There is very little evidence that partisans in Belgium used tents to any great extent. Awnings and tents made of the parachutes attached to drop canisters are most correct, though finding those parachutes is difficult. Moreover, when you do find them, they're expen$ive.
Most often, we use modified cloth tarpaulin for awnings and tent-like shelters. Once you see us at an event, you'll see how it's done. The odd British bivi tent is acceptable, but check with Groupe leadership before making any tentage purchases.
Modern camping items are not now and will never be permitted, whether we're at a private tactical or public living-history display event. If you must have a cot, it must be defensibly authentic. Use multiple wool blankets instead of that North Face sleeping bag. Electric torches (flashlights) must be authentic. Coolers must be either kept in your personal vehicle or well hidden. Groupe is planning to make several coolers which look like ammunition or ration crates for the next event season. At the very least, obviously modern stuff must be stowed out of sight while any public are on site.
Here's where you get to browse the antiques stores looking for bargains.
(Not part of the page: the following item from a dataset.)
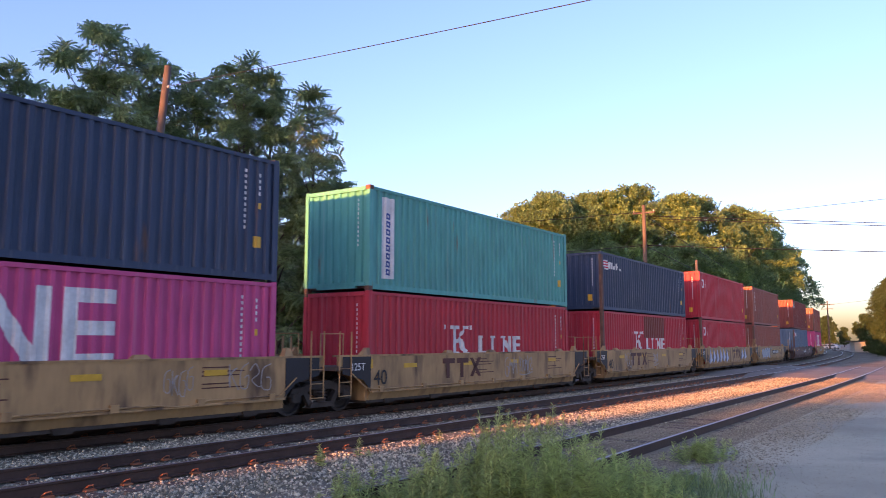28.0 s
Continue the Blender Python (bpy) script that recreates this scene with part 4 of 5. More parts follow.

You'll need things like cups, gloves, wrist and pocket-watches, furniture, boxes, utensils etc. Each item must be a period type, and be as authentic as possible. It's the little things like this that make a smashingly cool impression. Like we say elsewhere, the devil is in the details.
Groupe members are working on replica personal paperwork so important to surviving life in Occupied Europe. The plan is for all members to have personal paperwork in their possession by the end of the next reenacting season.